Circulation strike mintage: 13,320,000; Delivery figures by month: January: 1,500,000; February: 620,000; March: 1,100,000; April: 1,550,000; May: 1,500,000; June: 1,100,000; July: 800,000; August: 200,000; September: 1,550,000; October: 1,000,000; November: 900,000; December: 1,500,000.
Estimated quantity melted: Probably millions under the 1918 Pittman Act and later private melts.
Availability of prooflike coins: Available, but often unsatisfactory in appearance. DMPL coins are about six or seven times rarer.
Characteristics of striking: Varies, but often weak. Known hoards of Mint State coins: Bags were released by the Treasury over a period of time, especially in 1953, and in very large quantity in 1962-1964.
The 1901-O is common in Mint State, but well-struck high-grade coins are elusive.
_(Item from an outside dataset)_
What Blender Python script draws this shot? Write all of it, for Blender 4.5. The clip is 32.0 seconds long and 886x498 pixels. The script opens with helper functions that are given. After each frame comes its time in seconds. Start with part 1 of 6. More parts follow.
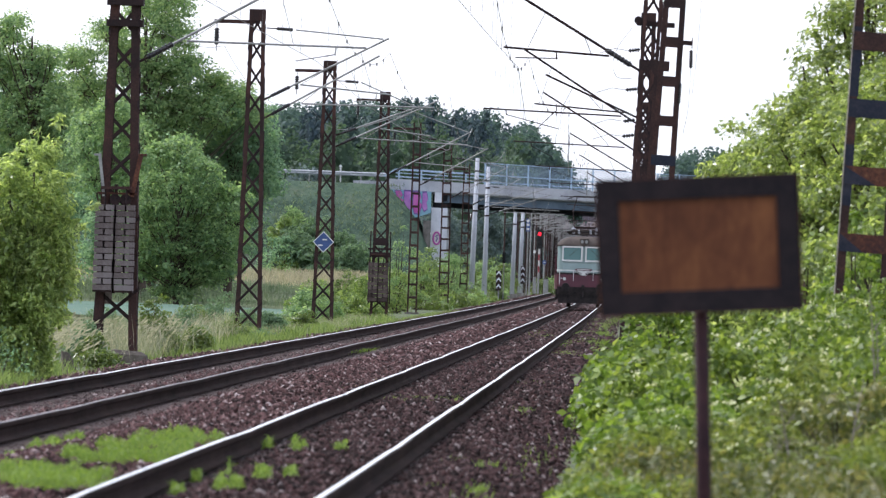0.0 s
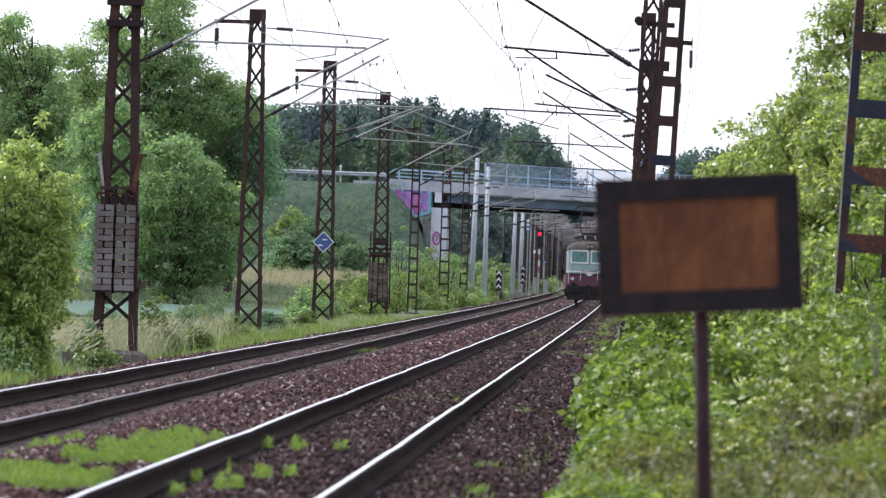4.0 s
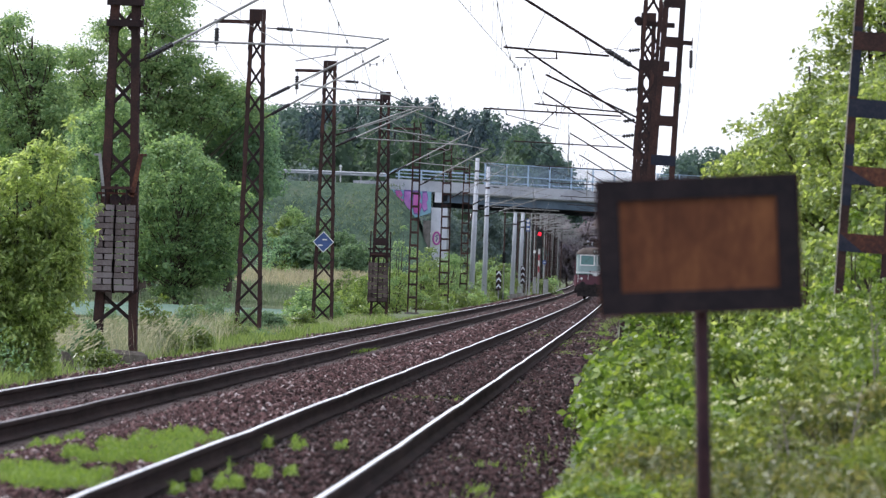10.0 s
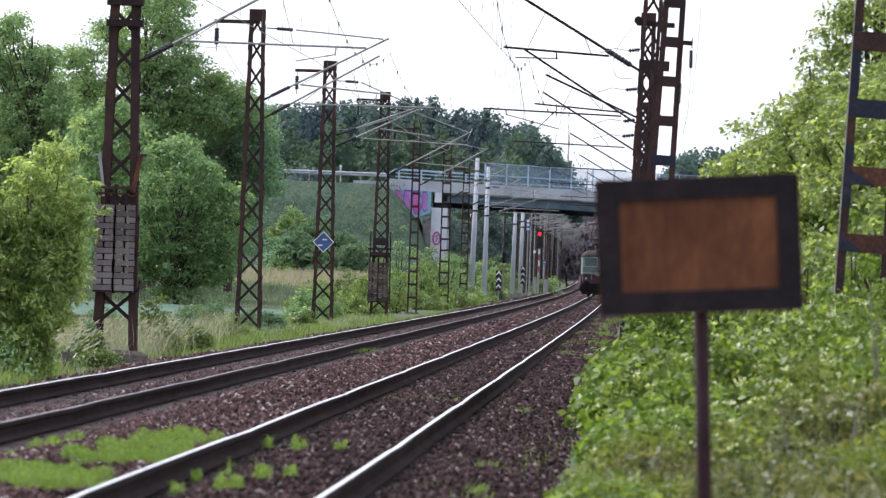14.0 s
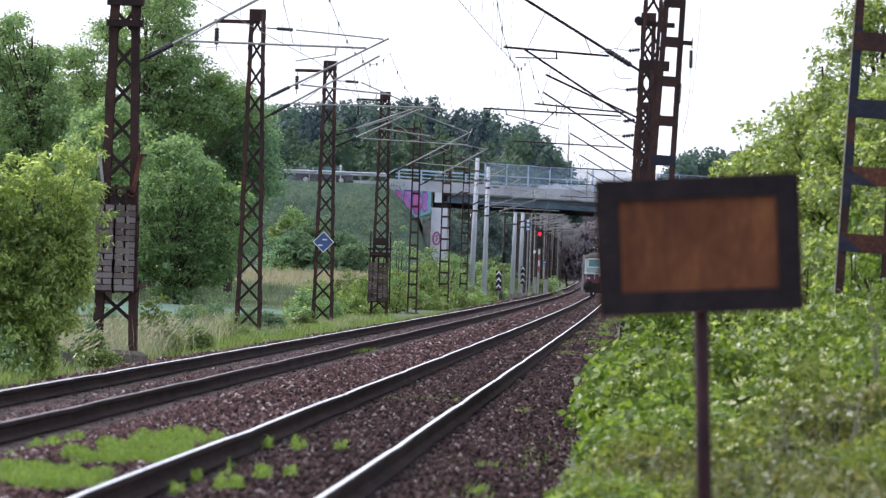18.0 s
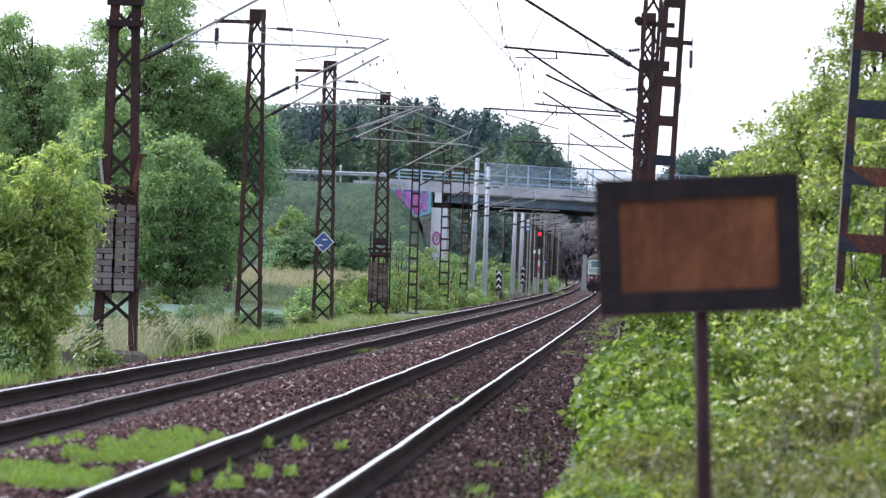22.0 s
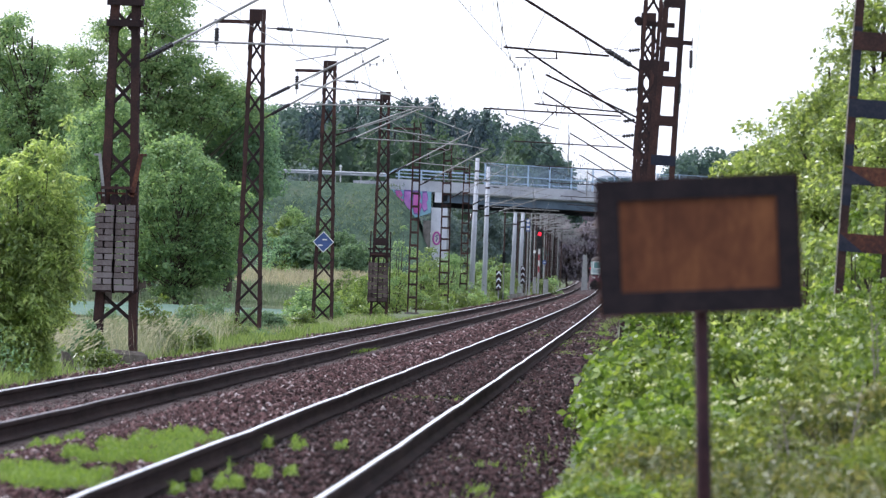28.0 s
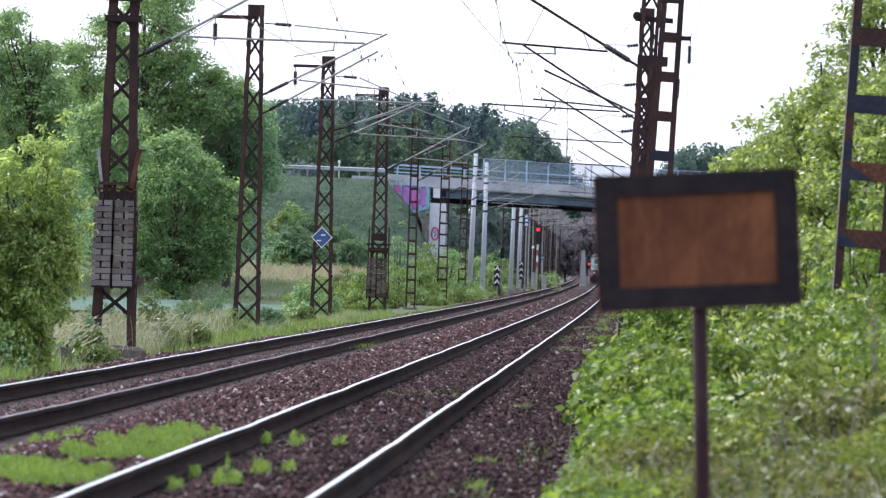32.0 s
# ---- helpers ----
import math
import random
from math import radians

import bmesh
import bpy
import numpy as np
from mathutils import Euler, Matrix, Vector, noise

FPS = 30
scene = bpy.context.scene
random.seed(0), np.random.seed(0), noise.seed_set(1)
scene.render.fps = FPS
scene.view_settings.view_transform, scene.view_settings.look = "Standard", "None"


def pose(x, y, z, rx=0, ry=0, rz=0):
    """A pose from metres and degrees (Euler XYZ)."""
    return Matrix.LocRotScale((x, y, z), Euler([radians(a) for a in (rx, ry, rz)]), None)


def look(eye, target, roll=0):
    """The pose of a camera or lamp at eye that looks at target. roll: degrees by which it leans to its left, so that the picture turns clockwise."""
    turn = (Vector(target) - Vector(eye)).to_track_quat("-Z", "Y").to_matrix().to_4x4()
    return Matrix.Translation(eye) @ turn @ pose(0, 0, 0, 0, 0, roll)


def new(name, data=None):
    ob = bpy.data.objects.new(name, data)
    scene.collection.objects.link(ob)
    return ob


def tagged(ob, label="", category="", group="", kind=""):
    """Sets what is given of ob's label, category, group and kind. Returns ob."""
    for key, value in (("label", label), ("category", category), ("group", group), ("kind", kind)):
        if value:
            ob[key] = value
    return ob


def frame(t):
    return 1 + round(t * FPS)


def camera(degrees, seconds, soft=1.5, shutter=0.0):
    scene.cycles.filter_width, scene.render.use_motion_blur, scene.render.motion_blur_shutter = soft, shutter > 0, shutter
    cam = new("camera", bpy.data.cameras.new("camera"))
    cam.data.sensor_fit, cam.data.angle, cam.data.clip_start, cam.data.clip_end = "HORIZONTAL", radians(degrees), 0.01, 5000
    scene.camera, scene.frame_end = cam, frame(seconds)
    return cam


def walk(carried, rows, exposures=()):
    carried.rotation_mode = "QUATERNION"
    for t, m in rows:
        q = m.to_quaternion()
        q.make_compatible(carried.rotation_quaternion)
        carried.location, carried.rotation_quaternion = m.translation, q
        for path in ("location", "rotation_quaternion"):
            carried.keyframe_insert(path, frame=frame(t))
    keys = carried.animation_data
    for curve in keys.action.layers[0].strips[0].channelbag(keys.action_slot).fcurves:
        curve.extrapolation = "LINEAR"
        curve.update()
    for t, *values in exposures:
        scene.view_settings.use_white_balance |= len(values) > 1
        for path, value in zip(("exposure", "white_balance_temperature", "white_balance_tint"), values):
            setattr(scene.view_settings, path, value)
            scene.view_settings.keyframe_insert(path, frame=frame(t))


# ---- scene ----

Largest dollar mintage from New Orleans.
Distribution of Dollars
The Annual Report of the Director of the Mint 1901, told of the distribution of dollars during the fiscal year: New Orleans:
In the mint July 1,1900,21,197,000; coinage, fiscal year 1901, 10,910,000; total, 32,107,000; transferred from mints to Treasury, 15,500,000; in mint July 1, 1901, 15,823,500; total, 31,323,500; distributed from mint, 783,500.